Education Minister, Prof Jane Naana Opoku Agyemang has called on medical schools in the country to find innovative ways of admitting, training and certifying medical doctors in the country.
According to her, the number of students who qualify but do not get admission into the various schools of medical sciences to be trained as doctors in the country is heartbreaking.
Prof. Jane Nana Opoku Agyemang, who was speaking at the 47 th congregation and 2 nd induction ceremony of the School of Medical Sciences at the University of Cape Coast, expressed her unhappiness about the doctor –patient ratio in the country.
“I would call on all medical schools in the country to think of innovative ways of admission of training and of certifying our doctors. We need more doctors than we have now. What is happening is not tenable. Clearly, the numbers are still too low. The heart breaking part is that we have enough students who qualify and who can be very good doctors. We need to reach out a little bit more by doing things differently,” she intimated.
Prof.

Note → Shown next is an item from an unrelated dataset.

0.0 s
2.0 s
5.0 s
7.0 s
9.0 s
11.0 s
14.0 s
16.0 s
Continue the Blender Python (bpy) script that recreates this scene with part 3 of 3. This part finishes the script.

Naana Opoku Agyemang appealed to Schools of Medical Sciences across the country to look around for solutions to the challenge by engaging private hospitals in the country.
“I really want to make a passionate appeal to my own College of Physicians and Surgeons and the Ghana Dental and Medical Council to look again at the possibility of incorporating a number of the private hospitals during the clinicals of these students. This will highly impact the number of students that are admitted into the Medical Schools.”

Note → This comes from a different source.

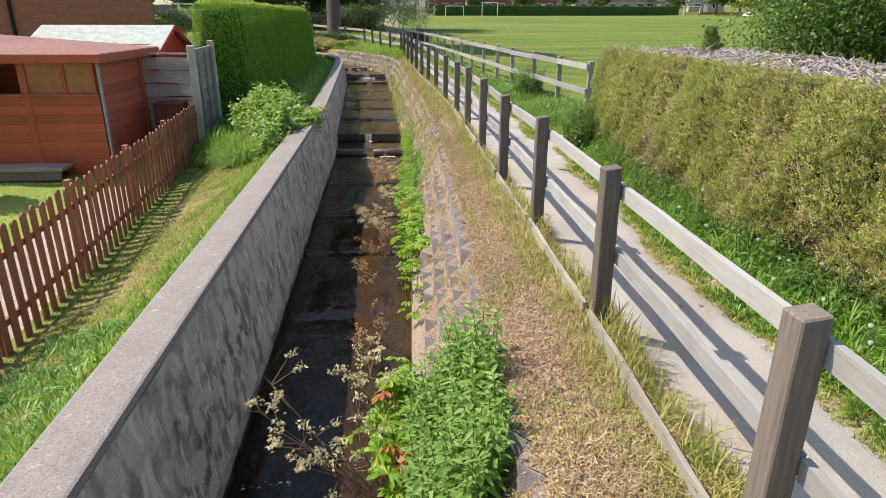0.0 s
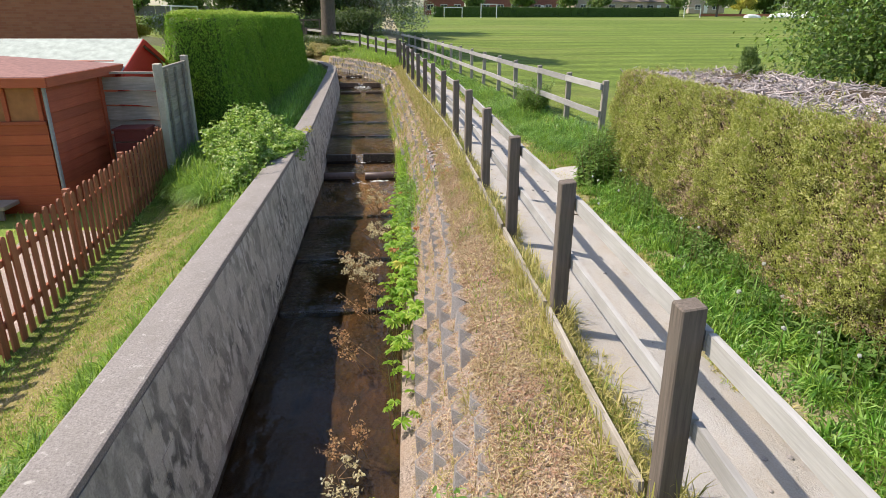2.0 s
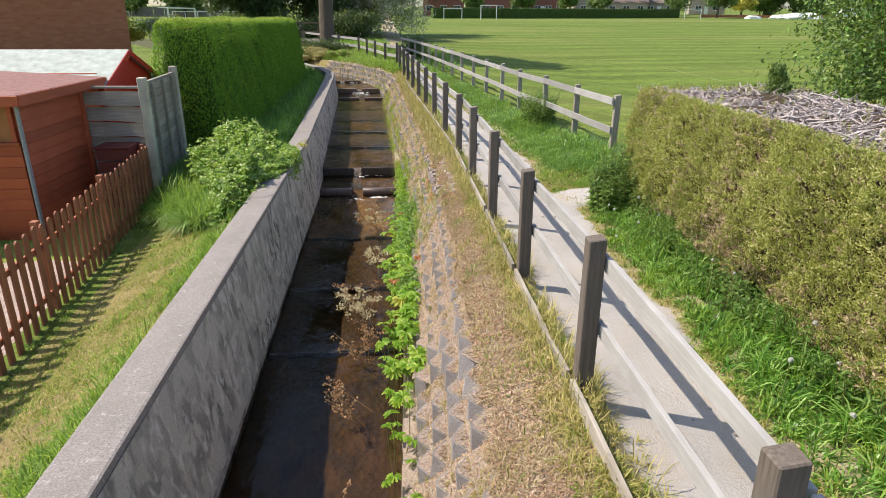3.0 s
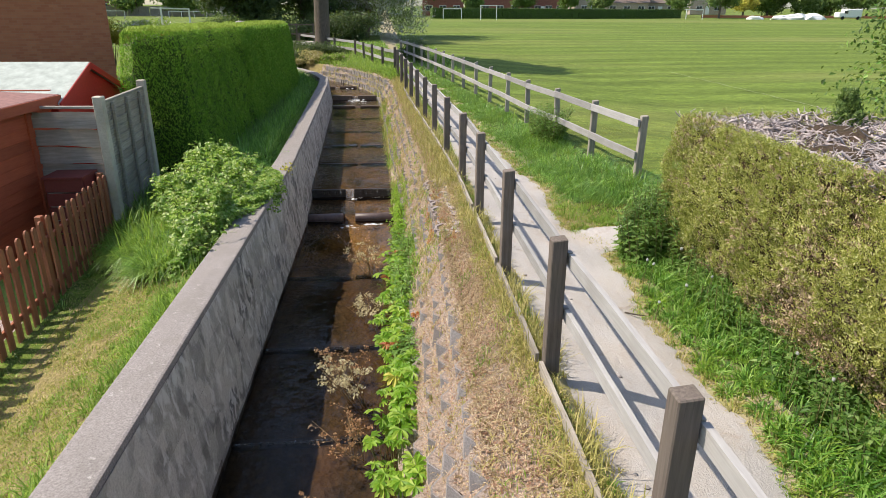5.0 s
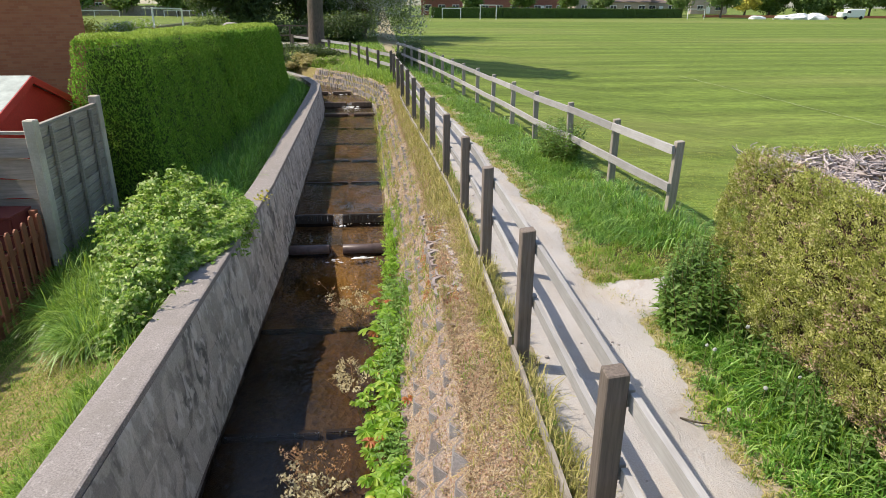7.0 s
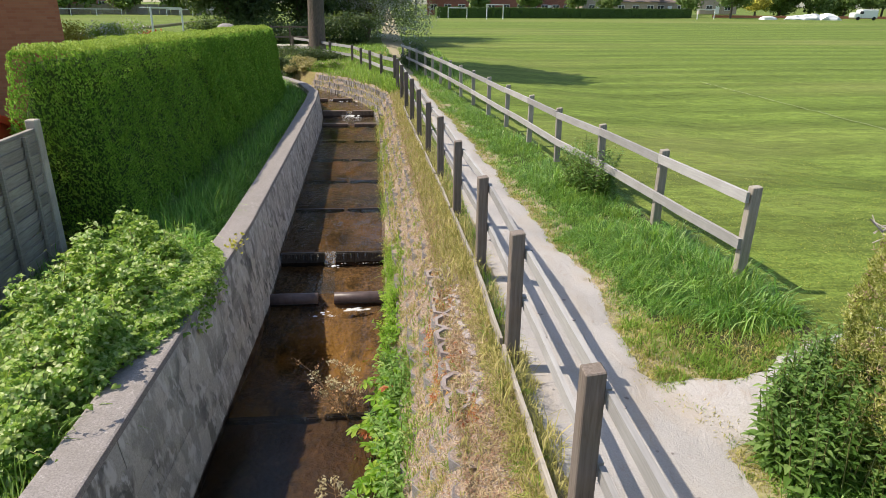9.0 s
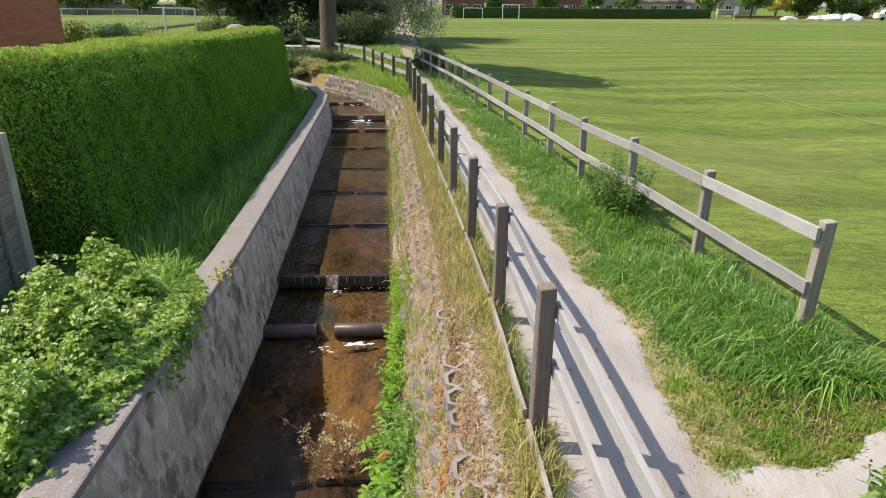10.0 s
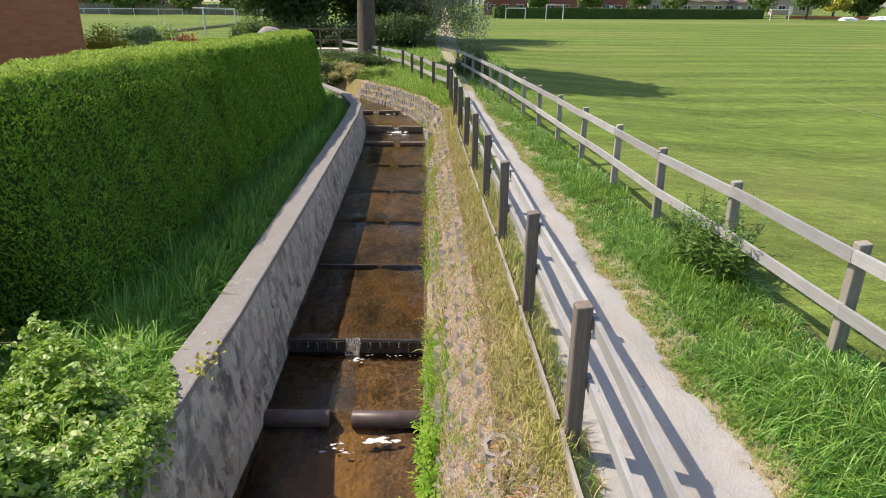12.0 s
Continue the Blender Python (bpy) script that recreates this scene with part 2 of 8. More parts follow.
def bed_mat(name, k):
    """Stones and silt, amber in patches, dark with weed elsewhere; k: how bright the brown is, low for the shaded near
    reach.
    """
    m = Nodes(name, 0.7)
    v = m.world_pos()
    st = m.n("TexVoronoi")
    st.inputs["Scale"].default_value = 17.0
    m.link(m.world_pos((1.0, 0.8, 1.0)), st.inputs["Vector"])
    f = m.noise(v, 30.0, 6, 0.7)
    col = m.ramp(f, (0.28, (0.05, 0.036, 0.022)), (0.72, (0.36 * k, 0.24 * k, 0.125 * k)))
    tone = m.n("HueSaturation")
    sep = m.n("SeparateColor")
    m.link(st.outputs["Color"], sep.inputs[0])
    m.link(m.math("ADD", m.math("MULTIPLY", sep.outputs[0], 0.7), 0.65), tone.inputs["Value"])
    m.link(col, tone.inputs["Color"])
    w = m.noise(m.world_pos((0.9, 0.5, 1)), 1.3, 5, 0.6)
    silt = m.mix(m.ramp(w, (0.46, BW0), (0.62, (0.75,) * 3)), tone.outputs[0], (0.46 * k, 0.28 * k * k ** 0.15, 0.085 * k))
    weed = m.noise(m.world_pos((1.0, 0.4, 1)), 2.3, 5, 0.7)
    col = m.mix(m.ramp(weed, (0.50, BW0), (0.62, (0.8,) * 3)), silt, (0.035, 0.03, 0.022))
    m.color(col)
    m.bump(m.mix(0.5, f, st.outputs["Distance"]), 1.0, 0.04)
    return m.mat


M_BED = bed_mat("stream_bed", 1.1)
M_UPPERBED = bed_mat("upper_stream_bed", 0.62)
# near reach: the brown is dimmed, its shade put into the bed colour
M_DARKBED = bed_mat("shade_dimmed_bed", 0.36)
M_DARK = plain("dark_interior", (0.02, 0.018, 0.016), 0.9)
M_FOAM = plain("white_foam", (0.58, 0.58, 0.57), 0.7)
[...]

The Vice Chancellor of the University of Cape Coast, Prof. Domwine Dabire Kuupole in his address revealed that the university was planning to open more clinical sites across the country to enable the school of Allied Sciences expand its intake of students to study medicine to improve the doctor-patient ratio.
“We have initiated a lot of plans of to help admit more students. We are really concerned about the situation. The University gives the best of training to students to ensure that they come out as the best doctors the country has ever produced. The mode of the curriculum delivery of the Bachelor of Medicine and the Bachelor of Surgery of the school makes it possible for students to be engaged in problem-made learning techniques in which they develop problem solving and critical thinking skills. The adoption of the community based experience in the curriculum of the school is helping the students to develop the needed exposure that helps the students to develop research skills to offer services to people in the rural areas”, he explained.
The Vice Chancellor also intimated that the University of Cape Coast has since the 1 st of August, 2014 adopted the collegiate system with the purpose of sharing resources and devolving some areas of administration to allow effectiveness and efficiencies in the delivery of services to the public.
The University graduated 46 doctors to commence their housemanship training at the Cape Coast Teaching Hospital. In attendance were the Chancellor of the University of Cape Coast, Dr. Sir Sam Jonah and the Chairman of the Ghana Medical and Dental Council, Dr. K. O. Adadey.